[What the task asks] Restate the whole of the material. Keep every word, and drop the pictures.

[Source material]
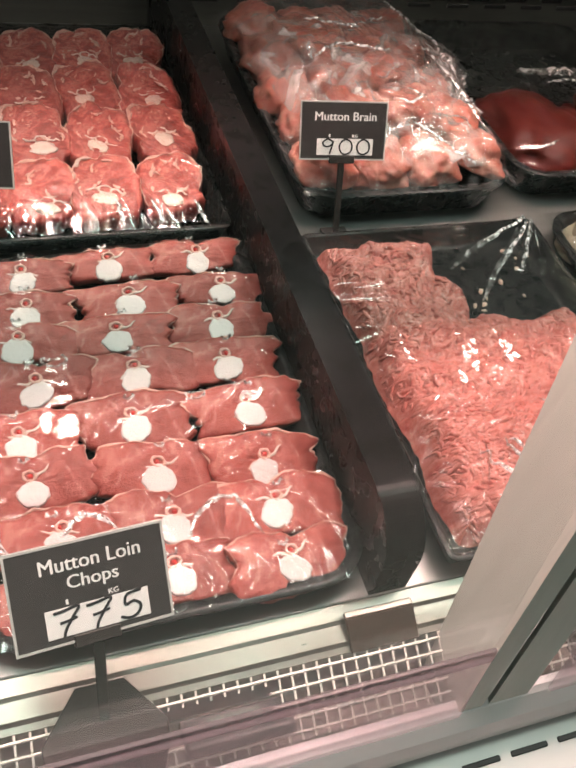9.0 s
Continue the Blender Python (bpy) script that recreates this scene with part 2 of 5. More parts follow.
slab("floor", (-3.0, 4.6, -3.0, 2.6, -0.1, 0.0), M_FLOOR, "grey tiled shop floor", "floor")
slab("ceiling", (-3.0, 4.6, -3.0, 2.6, 3.0, 3.1), M_CEIL, "dark painted shop ceiling", "ceiling")
slab("wall_south", (-3.0, 4.6, -3.1, -3.0, 0.0, 3.0), M_WALL, "beige painted shop wall", "wall")
slab("wall_north", (-3.0, 4.6, 2.6, 2.7, 0.0, 3.0), M_WALL, "beige painted shop wall", "wall")
slab("wall_west", (-3.1, -3.0, -3.1, 2.7, 0.0, 3.0), M_WALL, "beige painted shop wall", "wall")
slab("wall_east", (4.6, 4.7, -3.1, 2.7, 0.0, 3.0), M_WALL, "beige painted shop wall", "wall")

M_DUCT = material("grey_duct", [(0.3, (0.22, 0.19, 0.17)), (0.7, (0.32, 0.28, 0.25))], 12, 0.6, 0, 0.05)
M_PLUG = material("grey_rubber_plug", [(0.3, (0.17, 0.15, 0.14)), (0.7, (0.24, 0.21, 0.20))], 40, 0.5, 0, 0.05)
M_WIRE = material("cream_coated_wire", [(0.3, (0.60, 0.56, 0.51)), (0.7, (0.68, 0.64, 0.59))], 20, 0.4, 0, 0.03, 80)
M_PANEL = material("warm_grey_panel", [(0.3, (0.62, 0.56, 0.55)), (0.7, (0.69, 0.62, 0.61))], 3, 0.4, 0.1, 0.02, 40)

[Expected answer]
9.0 s
Continue the Blender Python (bpy) script that recreates this scene with part 2 of 5. More parts follow.
slab("floor", (-3.0, 4.6, -3.0, 2.6, -0.1, 0.0), M_FLOOR, "grey tiled shop floor", "floor")
slab("ceiling", (-3.0, 4.6, -3.0, 2.6, 3.0, 3.1), M_CEIL, "dark painted shop ceiling", "ceiling")
slab("wall_south", (-3.0, 4.6, -3.1, -3.0, 0.0, 3.0), M_WALL, "beige painted shop wall", "wall")
slab("wall_north", (-3.0, 4.6, 2.6, 2.7, 0.0, 3.0), M_WALL, "beige painted shop wall", "wall")
slab("wall_west", (-3.1, -3.0, -3.1, 2.7, 0.0, 3.0), M_WALL, "beige painted shop wall", "wall")
slab("wall_east", (4.6, 4.7, -3.1, 2.7, 0.0, 3.0), M_WALL, "beige painted shop wall", "wall")

M_DUCT = material("grey_duct", [(0.3, (0.22, 0.19, 0.17)), (0.7, (0.32, 0.28, 0.25))], 12, 0.6, 0, 0.05)
M_PLUG = material("grey_rubber_plug", [(0.3, (0.17, 0.15, 0.14)), (0.7, (0.24, 0.21, 0.20))], 40, 0.5, 0, 0.05)
M_WIRE = material("cream_coated_wire", [(0.3, (0.60, 0.56, 0.51)), (0.7, (0.68, 0.64, 0.59))], 20, 0.4, 0, 0.03, 80)
M_PANEL = material("warm_grey_panel", [(0.3, (0.62, 0.56, 0.55)), (0.7, (0.69, 0.62, 0.61))], 3, 0.4, 0.1, 0.02, 40)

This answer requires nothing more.